Behind all this too is a theological approach that notes that Karl Barth's anti-cultural pure revelation God was so high and dry that it pretty much disappeared in any worldly anchored sense, and that the open postmodern approach where objectivity and subjectivity have collapsed have left a theology where the God within has pretty much disappeared, inside a kind of reforming and deforming instant moment spirituality. This is my position.

It is why I find all the boundary making of current debates (and the same sort of debate in the Unitarians by the way) just beyond where it is at.

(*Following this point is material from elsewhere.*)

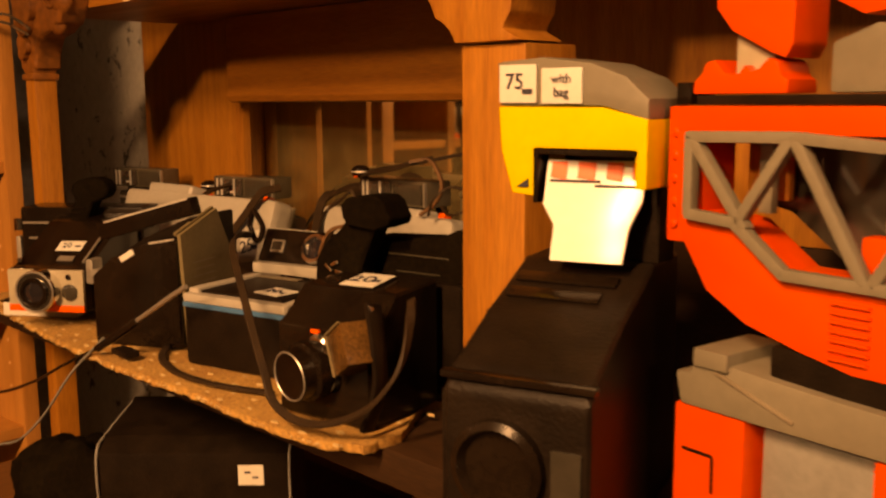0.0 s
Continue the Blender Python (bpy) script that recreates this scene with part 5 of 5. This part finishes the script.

Then in this there is what makes this Christian. Well, first of all it is the terms of the Western religious debate (a looser identification: one that theist Daphne Hampson identifies with, she gave up being Christian), secondly because of the ethical heart and reversals of the rabbi Jesus (with all the qualifications of historical difficulty), and thirdly the community of Christians in all their diversities through the ages, from the pre-trinitarian, through the trinitarian and all the varieties afterwards. So there is a tradition - refernce points - but really I do find orthodox uninteresing.

Jody Stowell said...

Hi Adrian

I don't mind you leaving your comment here. I don't know what happened at Fulcrum, sometimes that happens (I know over easter it took ages) I'm sure your post will come up sometime soon.

I'd prefer to comment about this on Fulcrum, as it's more of an ongoing discussion. but one thing I am interested in is that you put Daphne Hampson down as a reason to describe your faith as Christian in some way. You agree that she is not a Christian but still describes herself as post-Christian because that is the terms of her self-definition, being so formed by Christianity. But even so, this is about being affected by Christianity, not identifying as such. Daphne Hampson thinks it impossible to be a feminist and a Christian, and she chooses feminism.

is it not impossible to be a pluralist and a Christian too? ;-)

Anonymous said...

Now where can I reply to that?

It is not easy, let's put it like that. It depends on carrying out the practice, drawing on the tradition, and relating to that in a primary way.